Nós somos contra a contratação de trabalhadores temporários, defendemos a grade funcional de acordo com a necessidade de cada unidade, de cada estado, de cada município. O contrato temporário tem que ser em uma situação de emergência, temos que ter concurso para substituir os servidores que estão se aposentando, que faleceram ou mesmo que saíram do serviço público
Tem muitas outras questões além da funcional, como por exemplo, temos que discutir a compra de novos equipamentos e a sua utilização, não adianta comprar equipamentos que não tenham profissionais adequados para operar.
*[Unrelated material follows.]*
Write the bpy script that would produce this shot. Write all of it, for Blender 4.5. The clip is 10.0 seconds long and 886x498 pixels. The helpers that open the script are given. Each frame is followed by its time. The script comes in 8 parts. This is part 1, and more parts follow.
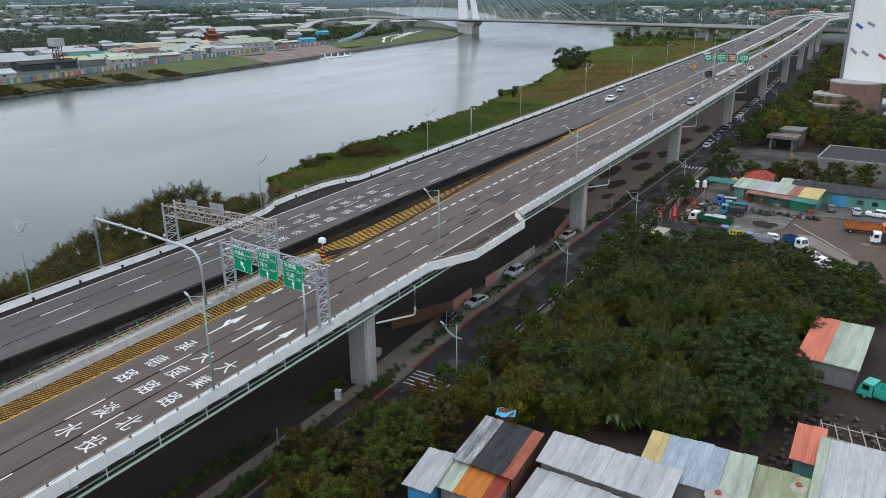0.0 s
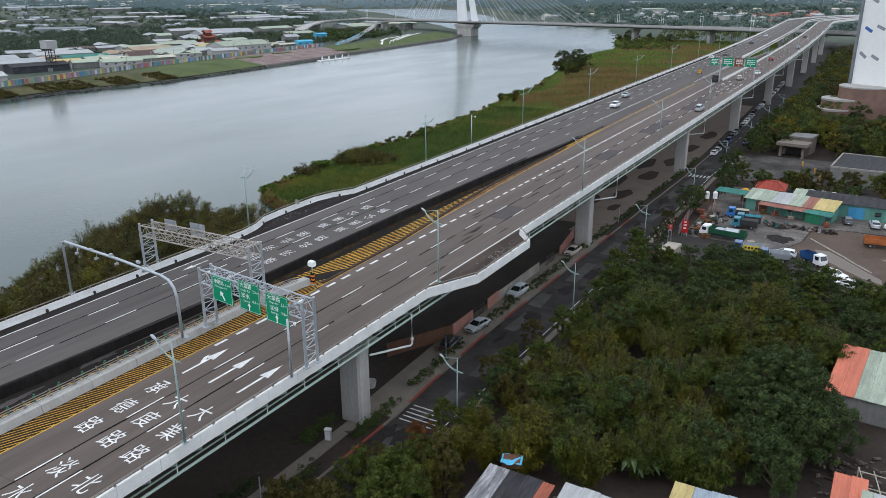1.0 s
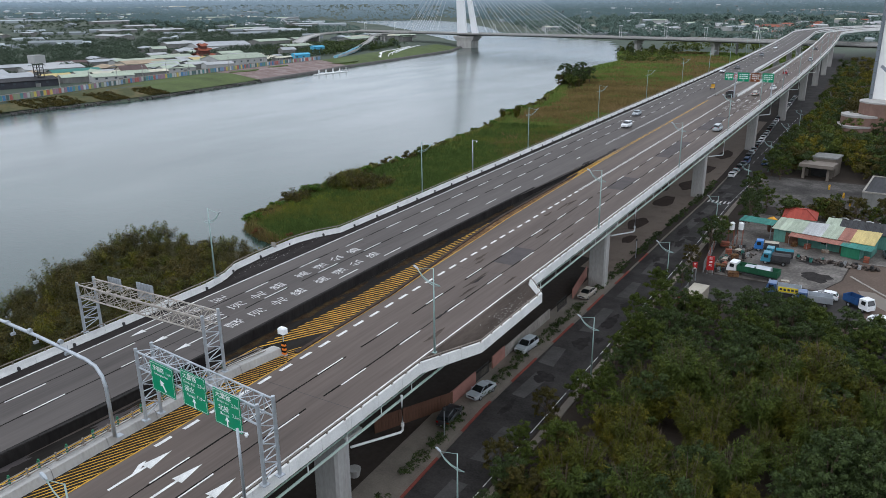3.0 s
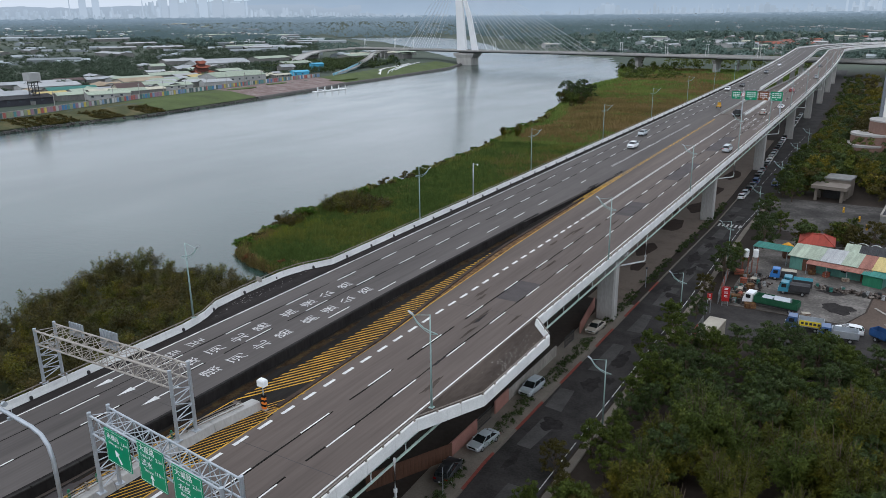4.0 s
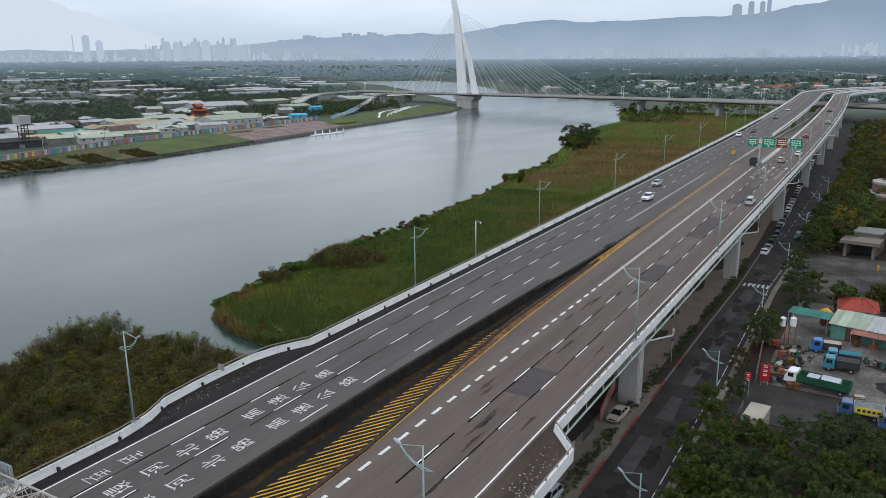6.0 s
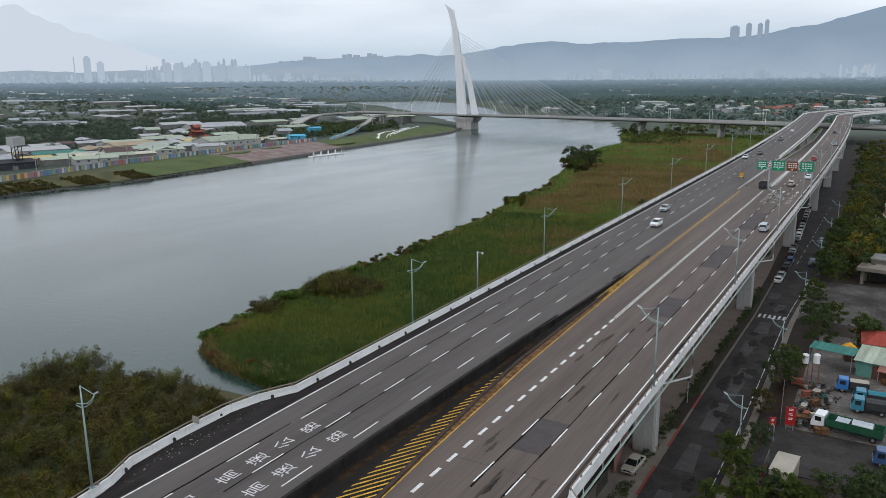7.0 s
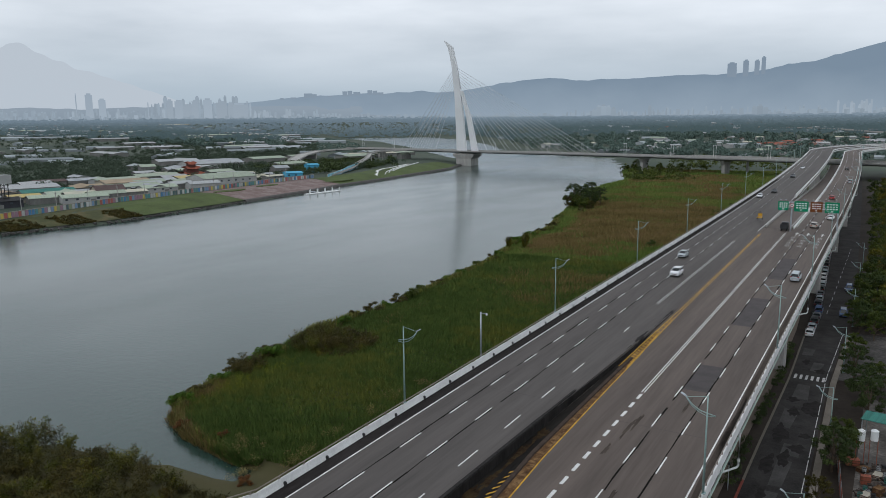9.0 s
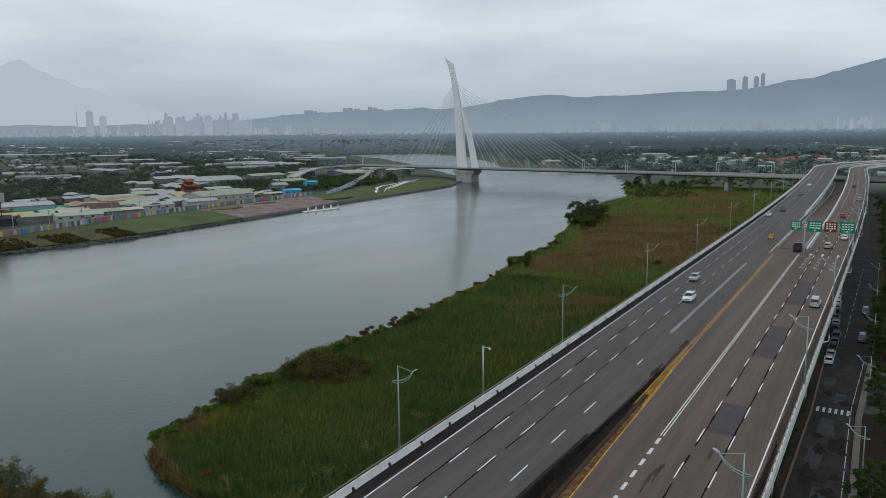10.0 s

Temos muito claro que a burocracia não pode emperrar as necessidades da população. Hoje vivemos em um mundo informatizado e globalizado que permite maior agilidade sem perder a transparência. Nós dos movimentos sindicais, sociais, conselheiros de saúde queremos compreender porque tanto empenho em eleger a fundação estatal do direito privado como a “salvadora do SUS”. Essa ferramenta resolverá essa infinidade de problemas que assolam a saúde pública deste país?